Imagine a world where a small device in our pocket lets us see and hear each other in real-time from miles away, where movies are transmitted wirelessly, and cars operate autonomously. A world powered by electricity generated centrally and sent over vast distances to illuminate homes and factories. This is the world we live in today, one that we often take for granted. Over a hundred years ago, a man dared to envision these advanced technologies: Nikola Tesla. Tesla, along with Thomas Edison, has profoundly impacted the modern technological landscape we enjoy today.
Yet, despite his incredible contributions, Tesla died nearly penniless and was almost forgotten by history. Thankfully, time has since acknowledged his brilliance. Tesla’s most significant contribution to the world was his work with alternating current (AC) technology, which enabled electrical power to be transmitted over long distances. He also invented the AC motor, pivotal for using this power in factories and businesses. Tesla’s journey was tough, especially since Thomas Edison’s direct current (DC) systems were the early standard. Edison went to great lengths, even staging a convict’s electrocution, to portray AC as dangerous. However, AC ultimately prevailed because the science behind it was incontrovertible.
Tesla’s innovations stemmed from a deep understanding of electricity. Electricity involves the movement of charged particles, or electrons, within a material. Materials that permit this movement are conductors, while those that don’t are insulators. Copper, for instance, is a good conductor because its valence electrons can move freely.

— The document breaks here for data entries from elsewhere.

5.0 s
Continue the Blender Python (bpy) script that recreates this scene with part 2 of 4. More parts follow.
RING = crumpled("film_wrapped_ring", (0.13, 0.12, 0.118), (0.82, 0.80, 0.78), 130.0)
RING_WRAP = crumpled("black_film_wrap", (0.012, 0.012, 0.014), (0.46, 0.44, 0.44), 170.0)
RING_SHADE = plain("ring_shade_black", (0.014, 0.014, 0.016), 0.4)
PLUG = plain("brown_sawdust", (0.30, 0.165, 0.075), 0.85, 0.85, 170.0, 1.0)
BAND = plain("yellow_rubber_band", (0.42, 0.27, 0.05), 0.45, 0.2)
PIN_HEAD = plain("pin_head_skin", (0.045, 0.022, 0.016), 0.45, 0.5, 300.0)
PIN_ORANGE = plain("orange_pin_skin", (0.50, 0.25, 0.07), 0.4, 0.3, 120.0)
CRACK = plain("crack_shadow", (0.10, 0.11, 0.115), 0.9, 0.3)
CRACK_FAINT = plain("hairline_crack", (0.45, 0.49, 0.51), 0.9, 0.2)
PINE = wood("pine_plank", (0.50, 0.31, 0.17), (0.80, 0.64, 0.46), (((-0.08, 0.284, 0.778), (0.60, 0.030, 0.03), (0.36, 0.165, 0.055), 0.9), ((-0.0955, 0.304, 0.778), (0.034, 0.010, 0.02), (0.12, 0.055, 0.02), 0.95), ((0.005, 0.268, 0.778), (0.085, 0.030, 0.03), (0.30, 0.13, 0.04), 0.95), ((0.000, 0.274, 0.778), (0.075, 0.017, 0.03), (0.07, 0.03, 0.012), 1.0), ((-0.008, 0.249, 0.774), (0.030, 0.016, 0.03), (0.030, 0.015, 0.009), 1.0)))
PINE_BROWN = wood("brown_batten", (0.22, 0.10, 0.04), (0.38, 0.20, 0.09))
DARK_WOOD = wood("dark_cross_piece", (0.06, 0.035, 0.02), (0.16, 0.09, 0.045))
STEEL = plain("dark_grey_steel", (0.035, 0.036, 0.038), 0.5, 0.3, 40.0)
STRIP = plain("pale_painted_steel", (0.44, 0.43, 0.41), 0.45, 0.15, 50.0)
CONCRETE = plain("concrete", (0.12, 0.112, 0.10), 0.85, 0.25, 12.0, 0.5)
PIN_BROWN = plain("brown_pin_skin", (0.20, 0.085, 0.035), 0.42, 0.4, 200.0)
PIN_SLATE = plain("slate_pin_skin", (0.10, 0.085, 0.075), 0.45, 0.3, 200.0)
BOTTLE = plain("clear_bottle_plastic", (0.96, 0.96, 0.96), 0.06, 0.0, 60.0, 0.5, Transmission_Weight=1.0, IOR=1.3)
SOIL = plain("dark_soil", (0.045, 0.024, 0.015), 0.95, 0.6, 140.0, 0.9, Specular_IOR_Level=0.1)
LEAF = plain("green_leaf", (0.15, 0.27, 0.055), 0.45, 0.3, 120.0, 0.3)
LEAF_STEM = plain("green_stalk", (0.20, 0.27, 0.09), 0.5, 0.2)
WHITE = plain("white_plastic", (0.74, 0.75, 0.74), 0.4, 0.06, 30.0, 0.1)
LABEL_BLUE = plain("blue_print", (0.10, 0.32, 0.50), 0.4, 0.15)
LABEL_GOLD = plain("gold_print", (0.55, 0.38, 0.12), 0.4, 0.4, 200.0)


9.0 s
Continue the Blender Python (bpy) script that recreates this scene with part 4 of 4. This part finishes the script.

To understand the difference between DC and AC, one must grasp the basics of electric current, voltage, and resistance. Current, measured in amperes (amps), is the flow rate of electrons. Voltage, measured in volts, is the force driving the current. Resistance is a material’s tendency to resist electron flow. These concepts are interrelated, described by Ohm’s Law: Voltage equals Current times Resistance.
A good analogy for electricity flow is water in a hose. Current is like the water flow rate, voltage is the water pressure, and resistance is the hose’s diameter. In DC, the current flows in one constant direction, like water through a hose. AC, on the other hand, involves current changing direction periodically throughout the hose, which can be visualized as water moving back and forth.
The crucial advantage of AC over DC lies in power transmission efficiency. Power equals Current times Voltage. To minimize energy loss during power transmission over distances, it’s advantageous to transmit at high voltage and low current because less power is wasted as heat. AC makes this feasible through transformers, which can easily step up voltage for transmission and step it down for safe residential use. DC, lacking this easy voltage transformation capability, fell out of favor for large-scale transmission in Tesla’s time.
Nevertheless, modern technology shows that DC still has a place. Devices like laptops and smartphones, powered by batteries, use DC. Moreover, High Voltage Direct Current (HVDC) technology is now used for extremely long-distance power transmission over a thousand kilometers because it minimizes energy loss even further than AC, albeit at a higher initial cost.
Tesla’s visions went beyond AC. He foresaw technologies like fluorescent lights, radios, and remote controls. Though some of his ideas, like splitting the earth or creating a death ray, seemed far-fetched, his genius was undeniable. While Tesla didn’t receive widespread acclaim during his lifetime, his legacy as one of the most innovative and forward-thinking scientists is now well-recognized.